Ohio High School Graduation Rules To Be Re-Examined

by Mark Urycki

The State Board of Education is holding off plans to change strict new graduation requirements for high school students.  Concern over the new standards arose when local school superintendents said nearly 30% of students may not graduate. 


The latest figures show 66% of the graduating class of 2018 are on track to add up the necessary points on the 7 End of Course exams.  But a proposal to form a new working group to study the graduation requirements led to about 7 hours of debate.


“This may have been the strangest bit of debate in my 6 years on the board” said board member Todd Jones, “and I’ve been here for a lot weirdness.” 


State superintendent of schools Paolo DeMaria wasn’t happy about the conversation either.

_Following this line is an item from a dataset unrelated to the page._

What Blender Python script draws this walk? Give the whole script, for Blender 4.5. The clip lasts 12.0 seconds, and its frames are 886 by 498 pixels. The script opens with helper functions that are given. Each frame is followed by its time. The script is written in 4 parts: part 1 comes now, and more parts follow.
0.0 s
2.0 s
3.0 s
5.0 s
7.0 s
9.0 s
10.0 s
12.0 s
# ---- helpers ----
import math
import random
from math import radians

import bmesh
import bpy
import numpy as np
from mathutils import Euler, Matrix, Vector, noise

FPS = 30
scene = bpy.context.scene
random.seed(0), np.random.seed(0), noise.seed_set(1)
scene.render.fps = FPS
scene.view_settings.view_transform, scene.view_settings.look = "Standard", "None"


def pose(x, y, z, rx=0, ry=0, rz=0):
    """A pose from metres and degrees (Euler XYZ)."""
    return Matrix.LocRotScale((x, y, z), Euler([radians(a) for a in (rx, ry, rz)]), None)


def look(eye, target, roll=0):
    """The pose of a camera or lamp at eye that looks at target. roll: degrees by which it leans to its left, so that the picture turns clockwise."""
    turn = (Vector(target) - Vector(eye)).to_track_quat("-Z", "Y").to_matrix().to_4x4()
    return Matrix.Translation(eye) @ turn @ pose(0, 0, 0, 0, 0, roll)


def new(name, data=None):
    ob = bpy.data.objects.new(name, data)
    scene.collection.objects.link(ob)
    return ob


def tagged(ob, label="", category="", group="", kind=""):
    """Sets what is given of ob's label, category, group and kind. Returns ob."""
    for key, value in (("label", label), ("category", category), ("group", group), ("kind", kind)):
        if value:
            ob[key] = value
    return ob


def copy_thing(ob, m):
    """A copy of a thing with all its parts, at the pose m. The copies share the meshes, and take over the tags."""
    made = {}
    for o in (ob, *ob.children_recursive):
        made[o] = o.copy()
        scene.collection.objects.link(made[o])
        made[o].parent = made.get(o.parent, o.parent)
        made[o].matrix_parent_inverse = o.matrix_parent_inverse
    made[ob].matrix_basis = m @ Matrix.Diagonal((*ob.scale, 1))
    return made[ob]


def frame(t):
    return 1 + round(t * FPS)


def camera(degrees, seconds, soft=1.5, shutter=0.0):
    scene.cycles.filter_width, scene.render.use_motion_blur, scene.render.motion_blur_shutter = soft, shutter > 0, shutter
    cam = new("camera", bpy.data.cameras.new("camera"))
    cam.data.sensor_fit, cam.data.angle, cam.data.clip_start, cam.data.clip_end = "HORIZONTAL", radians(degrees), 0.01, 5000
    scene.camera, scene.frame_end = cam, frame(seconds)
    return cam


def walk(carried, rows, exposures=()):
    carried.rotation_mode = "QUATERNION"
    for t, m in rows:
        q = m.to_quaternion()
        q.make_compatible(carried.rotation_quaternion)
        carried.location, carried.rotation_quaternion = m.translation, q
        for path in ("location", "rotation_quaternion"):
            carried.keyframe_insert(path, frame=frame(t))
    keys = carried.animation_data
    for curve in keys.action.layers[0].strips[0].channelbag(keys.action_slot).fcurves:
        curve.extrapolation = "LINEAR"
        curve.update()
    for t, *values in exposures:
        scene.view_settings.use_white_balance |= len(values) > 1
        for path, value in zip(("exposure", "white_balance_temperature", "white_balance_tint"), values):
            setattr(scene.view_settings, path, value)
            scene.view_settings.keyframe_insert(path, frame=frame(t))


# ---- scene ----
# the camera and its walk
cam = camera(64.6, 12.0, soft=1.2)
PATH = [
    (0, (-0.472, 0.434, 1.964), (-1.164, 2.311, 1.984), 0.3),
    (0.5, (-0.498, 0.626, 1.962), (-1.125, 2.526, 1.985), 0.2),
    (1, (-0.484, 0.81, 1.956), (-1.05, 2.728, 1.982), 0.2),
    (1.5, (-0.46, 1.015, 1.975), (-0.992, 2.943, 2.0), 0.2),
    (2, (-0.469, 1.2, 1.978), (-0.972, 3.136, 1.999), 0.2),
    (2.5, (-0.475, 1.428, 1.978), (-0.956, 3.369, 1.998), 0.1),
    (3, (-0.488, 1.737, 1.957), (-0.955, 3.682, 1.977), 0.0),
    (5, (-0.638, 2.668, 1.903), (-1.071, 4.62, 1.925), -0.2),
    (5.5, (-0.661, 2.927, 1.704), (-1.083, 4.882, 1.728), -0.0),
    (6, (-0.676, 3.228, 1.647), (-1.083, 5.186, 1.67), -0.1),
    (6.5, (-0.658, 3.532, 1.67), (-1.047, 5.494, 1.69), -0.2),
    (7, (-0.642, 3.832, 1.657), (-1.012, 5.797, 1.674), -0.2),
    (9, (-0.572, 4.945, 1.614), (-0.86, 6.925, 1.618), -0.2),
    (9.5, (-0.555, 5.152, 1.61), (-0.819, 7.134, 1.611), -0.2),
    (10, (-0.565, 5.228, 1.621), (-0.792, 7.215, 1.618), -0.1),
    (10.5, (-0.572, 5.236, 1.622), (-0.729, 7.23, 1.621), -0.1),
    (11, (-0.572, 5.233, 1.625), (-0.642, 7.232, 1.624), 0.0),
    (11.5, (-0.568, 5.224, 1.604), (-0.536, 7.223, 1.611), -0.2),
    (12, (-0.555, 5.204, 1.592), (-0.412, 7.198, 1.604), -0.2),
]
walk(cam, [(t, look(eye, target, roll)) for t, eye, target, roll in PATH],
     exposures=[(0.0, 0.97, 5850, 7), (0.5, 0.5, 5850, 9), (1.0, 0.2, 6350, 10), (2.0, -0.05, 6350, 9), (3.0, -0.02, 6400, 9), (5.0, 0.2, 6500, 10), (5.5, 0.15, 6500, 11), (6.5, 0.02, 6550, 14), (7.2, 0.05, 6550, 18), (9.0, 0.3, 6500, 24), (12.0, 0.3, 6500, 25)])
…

“We wish we weren’t having this conversation.   And we perhaps would not need to have this conversation to the extent the system was producing the results we desire that we would desire.  And in fact, you’ve heard many superintendents who’ve appeared before this board simply say that.  We believe we can get there – we need more time.”


Jones was not in favor of lowering the minimum test scores needed to graduate saying good local districts step up and see to it that their kids perform better.

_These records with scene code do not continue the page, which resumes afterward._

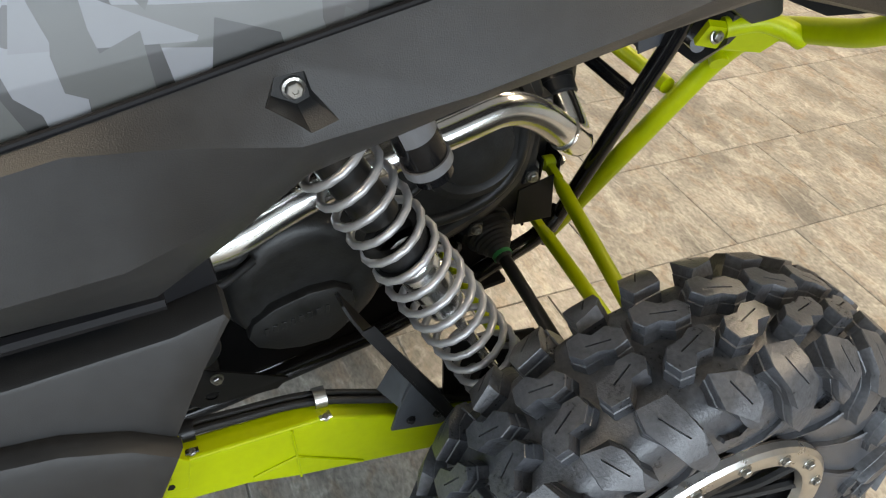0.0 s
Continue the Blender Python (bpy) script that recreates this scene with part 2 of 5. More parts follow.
def travertine():
    """Clouded grey-beige stone with pale and rusty veins, different on every tile."""
    m = bpy.data.materials.new("travertine_tile")
    m.use_nodes = True
    t = m.node_tree
    b = t.nodes["Principled BSDF"]
    N = lambda kind: t.nodes.new("ShaderNode" + kind)
    geo, info, shift = N("NewGeometry"), N("ObjectInfo"), N("VectorMath")
    add = N("Math")
    t.links.new(info.outputs["Random"], add.inputs[0])
    t.links.new(geo.outputs["Random Per Island"], add.inputs[1])
    scale = N("VectorMath")
    scale.operation = "SCALE"
    scale.inputs[0].default_value = (17.0, 31.0, 5.0)
    t.links.new(add.outputs[0], scale.inputs["Scale"])
    t.links.new(geo.outputs["Position"], shift.inputs[0])
    t.links.new(scale.outputs[0], shift.inputs[1])
    cloud, vein, fine, speck = (N("TexNoise") for _ in range(4))
    for n, sc, det, dist in ((cloud, 4.0, 9, 0.7), (vein, 2.6, 10, 1.1), (fine, 60, 8, 0.5), (speck, 11, 10, 0.8)):
        n.inputs["Scale"].default_value, n.inputs["Detail"].default_value, n.inputs["Distortion"].default_value = sc, det, dist
        stretch = N("Mapping")
        stretch.inputs["Scale"].default_value = (1.0, 1.9, 1.0)
        t.links.new(shift.outputs[0], stretch.inputs[0])
        t.links.new(stretch.outputs[0], n.inputs["Vector"])
    base = N("ValToRGB")
    els = base.color_ramp.elements
    els[0].position, els[0].color = 0.32, (0.16, 0.148, 0.128, 1)
    els[1].position, els[1].color = 0.7, (0.38, 0.352, 0.302, 1)
    mid = els.new(0.5)
    mid.color = (0.255, 0.238, 0.205, 1)
    t.links.new(cloud.outputs["Fac"], base.inputs[0])
    line = N("ValToRGB")
    le = line.color_ramp.elements
    le[0].position, le[0].color, le[1].position, le[1].color = 0.47, (0, 0, 0, 1), 0.53, (0, 0, 0, 1)
    top = le.new(0.5)
    top.color = (1, 1, 1, 1)
    t.links.new(vein.outputs["Fac"], line.inputs[0])
    patch = N("MapRange")
    patch.inputs[1].default_value, patch.inputs[2].default_value = 0.5, 0.68
    t.links.new(speck.outputs["Fac"], patch.inputs[0])
    amount = N("Math")
    amount.operation = "MULTIPLY"
    amount.inputs[1].default_value = 0.3
    t.links.new(line.outputs[0], amount.inputs[0])
    pale = N("Mix")
    pale.data_type = "RGBA"
    pale.inputs["B"].default_value = (0.58, 0.55, 0.48, 1)
    t.links.new(amount.outputs[0], pale.inputs["Factor"])
    t.links.new(base.outputs[0], pale.inputs["A"])
    rust = N("Mix")
    rust.data_type = "RGBA"
    rust.inputs["B"].default_value = (0.23, 0.17, 0.115, 1)
    half = N("Math")
    half.operation = "MULTIPLY"
    half.inputs[1].default_value = 0.75
    t.links.new(patch.outputs[0], half.inputs[0])
    t.links.new(half.outputs[0], rust.inputs["Factor"])
    t.links.new(pale.outputs["Result"], rust.inputs["A"])
    grainy = N("Mix")
    grainy.data_type, grainy.blend_type = "RGBA", "OVERLAY"
    grainy.inputs["Factor"].default_value = 0.8
    t.links.new(rust.outputs["Result"], grainy.inputs["A"])
    t.links.new(fine.outputs["Fac"], grainy.inputs["B"])
    sat = N("HueSaturation")
    sat.inputs["Saturation"].default_value = 0.85
    t.links.new(grainy.outputs["Result"], sat.inputs["Color"])
    t.links.new(sat.outputs[0], b.inputs["Base Color"])
    gl = N("MapRange")
    gl.inputs[3].default_value, gl.inputs[4].default_value = 0.2, 0.5
    t.links.new(speck.outputs["Fac"], gl.inputs[0])
    t.links.new(gl.outputs[0], b.inputs["Roughness"])
    rel = N("Bump")
    rel.inputs["Strength"].default_value, rel.inputs["Distance"].default_value = 0.25, 0.002
    t.links.new(speck.outputs["Fac"], rel.inputs["Height"])
    t.links.new(rel.outputs[0], b.inputs["Normal"])
    return m


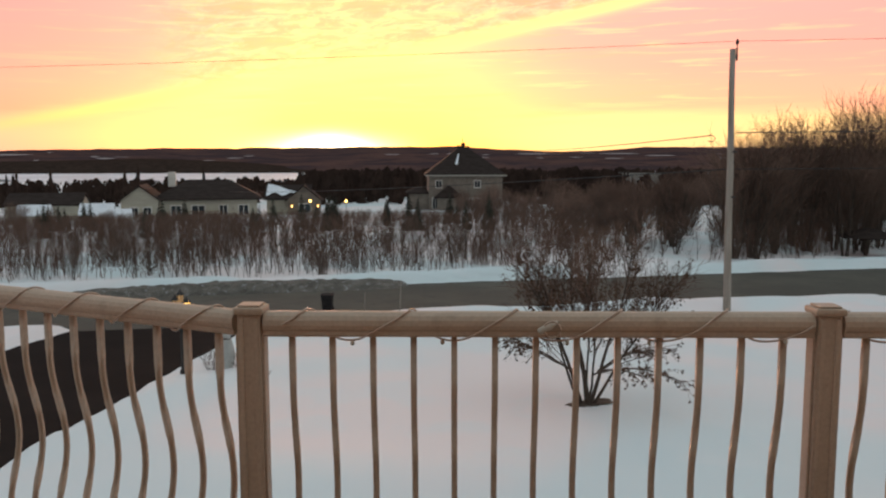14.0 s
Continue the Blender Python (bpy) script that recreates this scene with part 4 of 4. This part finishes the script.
def brush():
    """Bare brush behind the saplings, too thick to count."""
    rng = random.Random(88)
    v, f = [], []
    up = Vector((0, 0, 1))
    n = 0
    while n < 2300:
        az = rng.uniform(-36, 14)
        dist = 34 + 70 * rng.random() ** 1.15
        x, y = polar(az, dist)
        if y - float(road_far(x)) < 1.9:
            continue
        if float(fbm(np.array(x * 0.09), np.array(y * 0.09), 63)) < (0.36 if az > -14 else 0.28):
            continue
        n += 1
        p = Vector((x, y, ground_z(x, y) - 0.1))
        h = rng.uniform(1.3, 2.6) * (1.15 if az < -14 else 0.95)
        if -31 < az < 5:
            h = min(h, max(1.4 - 0.061 * dist - p.z, 0.7))
        for s in range(rng.randint(2, 4)):
            d = turned(up, rng.uniform(0.03, 0.22), rng)
            pts, dirs = limb(v, f, p + Vector((rng.gauss(0, 0.6), rng.gauss(0, 0.6), 0)), d, h * rng.uniform(0.7, 1), 0.013, 0.005, rng, 3, 3, 0.05, 0.03)
            for t in range(15):
                u = 0.12 + 0.88 * rng.random()
                i = min(int(u * 3), 2)
                blade(v, f, pts[i].lerp(pts[i + 1], u * 3 - i), turned(dirs[i], rng.uniform(0.3, 1.0), rng), h * rng.uniform(0.10, 0.28), 0.0072, rng)
    # undergrowth of the thicket: thick beside the pole, farther back under the tall crowns
    for k in range(560):
        close = k % 3 == 0
        az = rng.uniform(20.0, 26.6) if close else rng.uniform(25, 43)
        x, y = polar(az, rng.uniform(43, 60) if close else rng.uniform(60, 84))
        if y - float(road_far(x)) < 3.0:
            continue
        p = Vector((x, y, ground_z(x, y) - 0.1))
        h = rng.uniform(1.6, 3.6)
        for s in range(3):
            pts, dirs = limb(v, f, p + Vector((rng.gauss(0, 0.6), rng.gauss(0, 0.6), 0)), turned(up, rng.uniform(0.03, 0.25), rng), h * rng.uniform(0.7, 1), 0.014, 0.005, rng, 3, 3, 0.06, 0.03)
            for t in range(16):
                u = 0.05 + 0.95 * rng.random()
                i = min(int(u * 3), 2)
                blade(v, f, pts[i].lerp(pts[i + 1], u * 3 - i), turned(dirs[i], rng.uniform(0.3, 1.1), rng), h * rng.uniform(0.12, 0.32), 0.009, rng)
    tagged(mesh_object("brush", v, f, TWIG), "thick bare brush and saplings in snow", "brush", "", "stuff")


brush()


def spruce_data(seed, height, width, tiers, blades):
    """Trunk, and tiers of drooping needle fans with gaps between."""
    rng = random.Random(seed)
    tv, tf, cv, cf = [], [], [], []
    tube(tv, tf, [Vector((0, 0, -0.2)), Vector((0, 0, height * 0.5)), Vector((0, 0, height))], [0.035 * height, 0.022 * height, 0.004], 6)
    for t in range(tiers):
        u = t / (tiers - 1)
        z = height * (0.08 + 0.90 * u)
        rad = width * (1 - u) ** 0.85 + 0.04 * width
        for b in range(max(5, int(blades * (1 - 0.6 * u)))):
            a = rng.uniform(0, 2 * math.pi)
            rr = rad * rng.uniform(0.65, 1.1)
            d = Vector((math.cos(a), math.sin(a), 0))
            s = Vector((-math.sin(a), math.cos(a), 0))
            z1 = z - rr * rng.uniform(0.10, 0.45)
            b0 = len(cv)
            root, mid, tip = Vector((0, 0, z + 0.05 * height)), d * rr * 0.6 + Vector((0, 0, (z + z1) / 2 + 0.03)), d * rr + Vector((0, 0, z1))
            w = rr * rng.uniform(0.16, 0.30) + 0.02
            cv += [root, mid + s * w, tip, mid - s * w, mid - Vector((0, 0, w * 0.9))]
            cf += [(b0, b0 + 1, b0 + 2), (b0, b0 + 2, b0 + 3), (b0, b0 + 4, b0 + 2)]
    return tv, tf, cv, cf, []


def spruces():
    rng = random.Random(9)
    protos = []
    for i in range(3):
        x, y = polar((-1.5, -9.0, 4.2)[i], (62, 70, 64)[i])
        protos.append(tree_thing("young_spruce", at_ground(x, y, 0, 1.0), "dark young spruce among bare saplings", "spruce", "young spruces", spruce_data(500 + i, 3.1, 0.85, 13, 14), (BARK, NEEDLE)))
    for k in range(30):
        az = rng.uniform(-26, 6.5)
        x, y = polar(az, rng.uniform(60, 100))
        place(protos[k % 3], x, y, rng.uniform(0, 360), rng.uniform(0.55, 0.95))
    for az, dist, size in ((53.4, 77, 0.95), (49.0, 83.5, 0.62), (42.6, 63, 0.42)):
        x, y = polar(az, dist)
        place(protos[0], x, y, rng.uniform(0, 360), size * 1.25, 0.85)


spruces()


def house_shrubs():
    """Rounded shrubs before the gabled house: one dense and dark, others bare."""
    rng = random.Random(64)
    for az, dist, r, h, n, mat, label in ((44.75, 77.5, 1.15, 2.0, 2600, NEEDLE, "dense dark rounded evergreen shrub in snow"), (48.5, 80.5, 1.3, 2.4, 420, TWIG, "bare rounded shrub before a house wall"), (47.0, 80.0, 0.9, 1.3, 300, TWIG, "low bare shrub before a house wall")):
        x, y = polar(az, dist)
        thing = empty("shrub", at_ground(x, y), label, "shrub", "shrubs by the house")
        tv, tf, cv, cf = [], [], [], []
        for k in range(9):
            d = turned(Vector((0, 0, 1)), rng.uniform(0.05, 0.8), rng)
            limb(tv, tf, Vector((0, 0, -0.1)), d, h * 0.7, 0.03, 0.008, rng, 4, 4, 0.1, 0.05)
        for k in range(n):
            a, u = rng.uniform(0, 6.283), rng.random()
            rr = r * math.sqrt(max(1 - (2 * u - 0.7) ** 2 / 1.7, 0.05)) * rng.uniform(0.3, 1.0) ** 0.5
            p = Vector((rr * math.cos(a), rr * math.sin(a), h * (0.04 + 0.86 * u)))
            d = (p - Vector((0, 0, h * 0.2)) + Vector((rng.gauss(0, 0.3), rng.gauss(0, 0.3), rng.gauss(0.2, 0.3)))).normalized()
            blade(cv, cf, p, d, rng.uniform(0.2, 0.45), 0.045 if mat is NEEDLE else 0.012, rng)
        mesh_object("stem", tv, tf, BARK, thing)
        mesh_object("crown", cv, cf, mat, thing)


house_shrubs()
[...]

The people we’re hearing from are consistently the ones whose districts are failing to perform under the system and whose kids have been shortchanged the past few years and not the ones who are doing something about it.” 


New numbers show less than 40% of students in the high poverty urban districts or in charter schools are on track.  The Head of the Senate Education Committee Peggy Lehner says they need to help kids in poverty.


”All these things we talk about but we don’t fund and we don’t do. We can raise and lower standards all we want and cut scores and numbers but at the end of the day we know 33% of our kids are not learning what they need to learn to be successful.”


A representative from the Thomas B. Fordham institute asked to the board to consider three levels of diplomas. A representative from the construction industry suggested keeping standards high for students on a college prep pathway but he wanted to expand ng non-college, vocational offerings.


A task force of 2 dozen members from around the state will make a recommendation on graduation requirements in April.


[12/21/16 CORRECTION: This story has been altered to correct the original wording. In the original version the story stated that graduation requirements were delayed. ODE will continue to study the issue and could potentially change graduation requirements after a work group looks at the issue further.]